Author, Hala Alyan, an American Palestinian is writing about what it is like to be a middle class, well to do, educated Palestinian family having to leave Israel and move from place to place.  We start as the first generation of this multilayered family, watching through the eyes of Salma, as her family leaves Jaffa and moved their family to a home in Nablus, Palestine,  the year is 1963.  We follow in alternating chapters different members of the family in each generation as they live trough the history of the mideast.  In 1965 we follow Mustafa, Salma's young adult son, who is visiting the Mosque and handing out anti Israel pamphlets.  There is violence, arrests and deaths as the family again leaves separating  between Amman and Kuwait City.  We see how the Palestinian Israeli conflict could lead to radicalizing a young man. 

We follow Salma's daughter, Alia and her husband, Atef as the newly married couple moves to Kuwait City.  Salma joins her sister and other family living in Amman. 
The reader is drawn in as each of the characters experiences the upheaval and fear as historical events impact their day to day lives.  We listen with the family as the news reports the Kuwait airline hostage crisis.

Later generations start a new life in the United States, returning to spend summers in either Kuwait City or Amman with family.  Souad, Alia and Atef's daughter returns from life in America, as a divorcee with two children.  She come back to live in Beirut.

This is a story of both Palestinian displacement and family drama.  This is a novel that examines the effects of loss and displacement of a family home even for the privileged.  This novel explores the way outside forces affect our family lives and connections. 

The Body in the Gallery

A Faith Fairchild mystery by Katherine Hall Page, The Body in the Gallery, is the first in this series of culinary mystery books.  Faith is a young mother, who is married to a minister and is starting up her own catering service.  Living in Alford, Massachusetts makes this a fun read for people who know the area.  Also she has added recipes to the end of the book that are referred to through the novel, which makes it extra delicious.

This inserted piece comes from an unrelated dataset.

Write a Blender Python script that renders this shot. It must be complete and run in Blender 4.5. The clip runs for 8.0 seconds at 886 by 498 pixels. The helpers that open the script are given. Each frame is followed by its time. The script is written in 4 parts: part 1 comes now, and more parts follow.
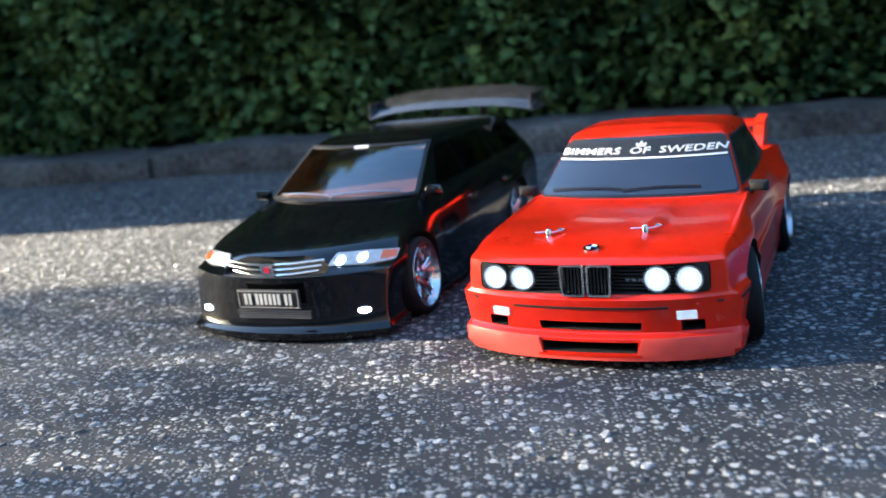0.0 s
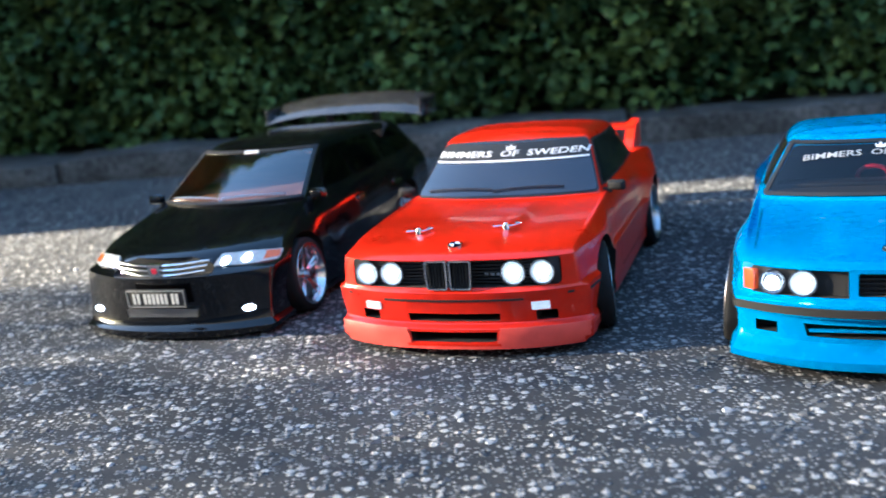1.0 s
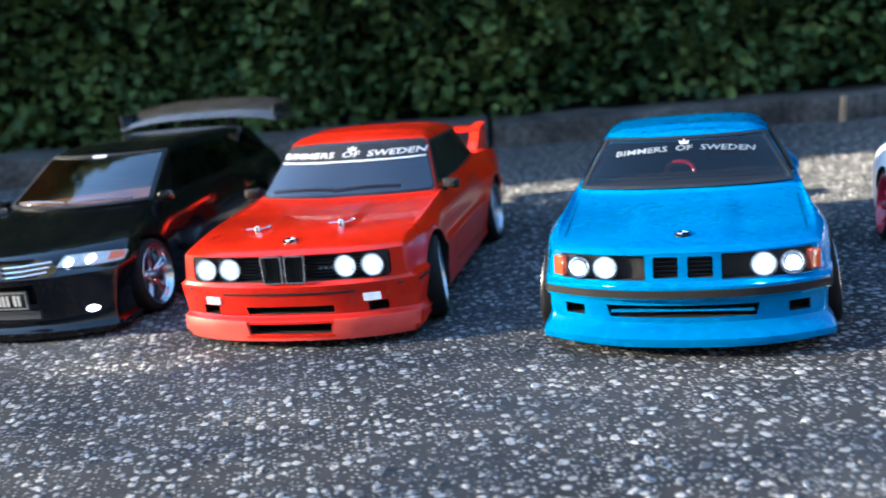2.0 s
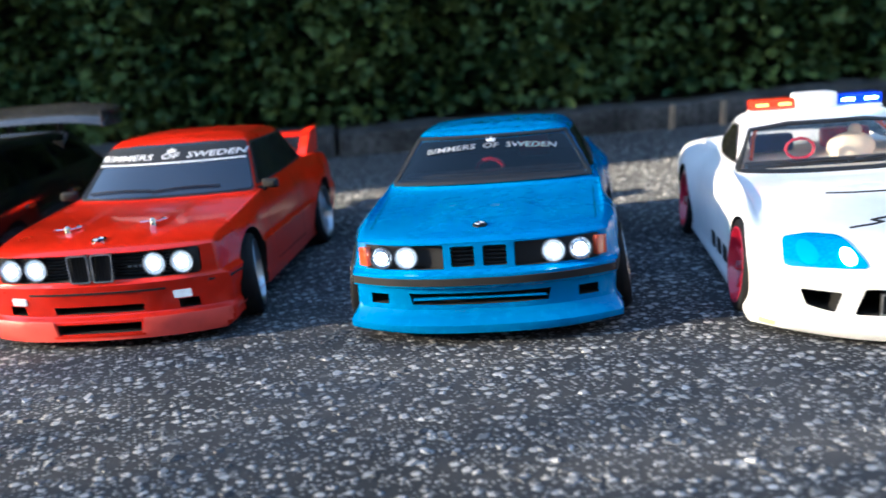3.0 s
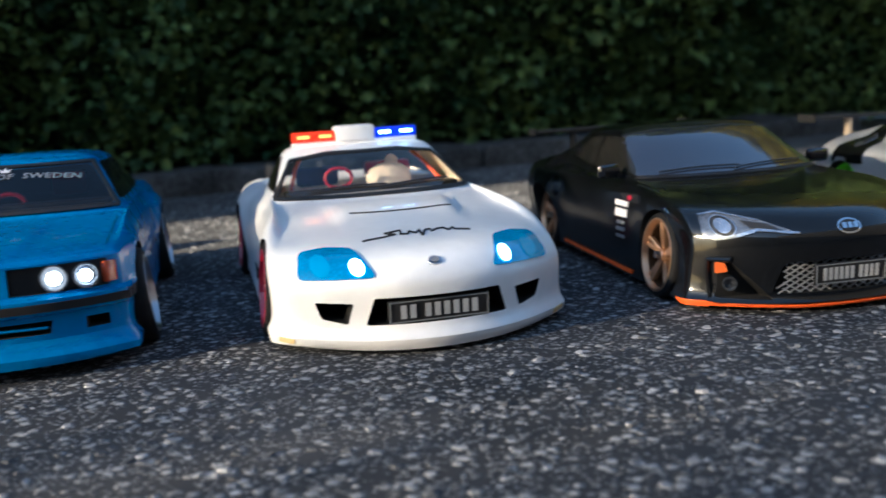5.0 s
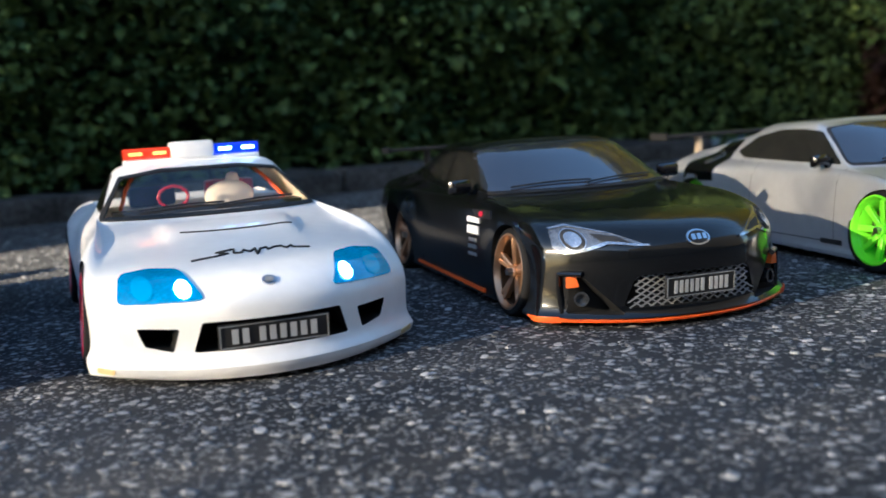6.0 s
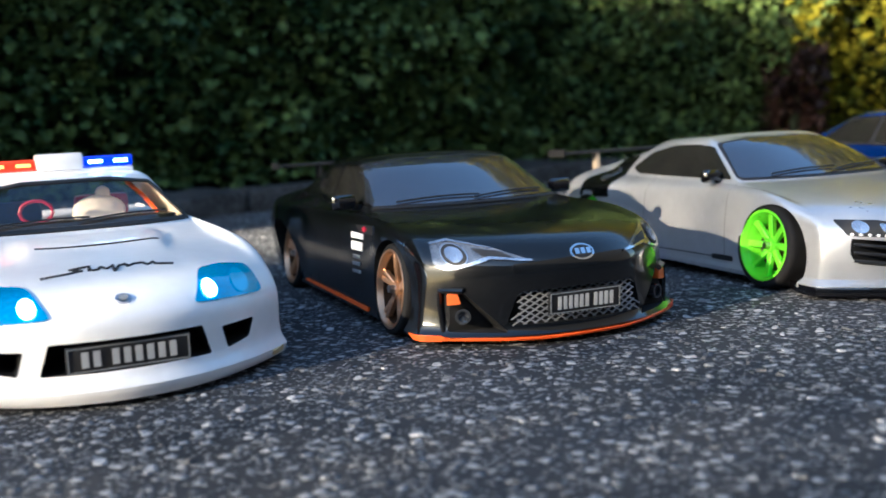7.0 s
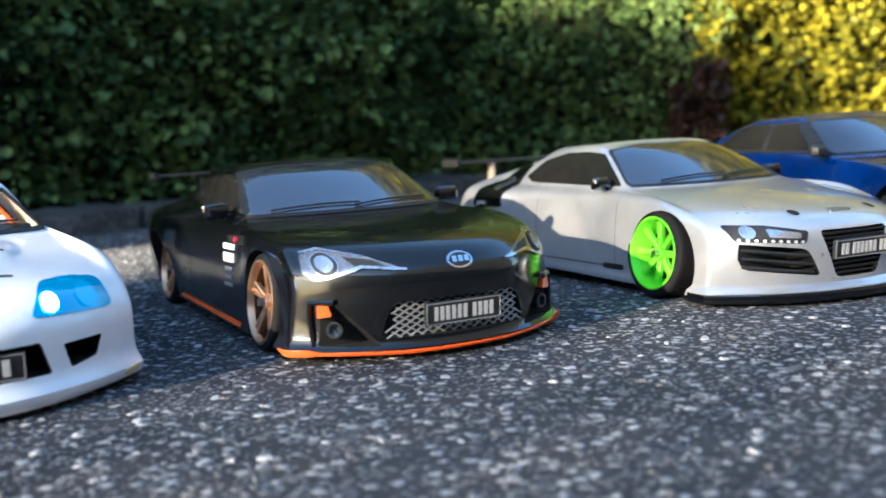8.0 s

Interestingly, Faith is married to a small town minister which gives her access to all the gossip and members of the community.  Though she says that because her father was a minister she never wanted to marry a minister.  She met her husband at a wedding and fell in love before he changed his clothes back into his minister's suit.  Author, Page, also says she did not realize that amateur detectives were not supposed to have children until after she had written her first book, so Faith has to fit her detecting in between carpooling children and cooking meals. 

Keeping this mystery very relevant, Faith also has to work with her husband and family as her son goes through some trouble as he starts middle school.  He is making new friends with some of the wrong kids and getting into trouble on the internet. 

I look forward to reading some more of this series and trying some of the recipes.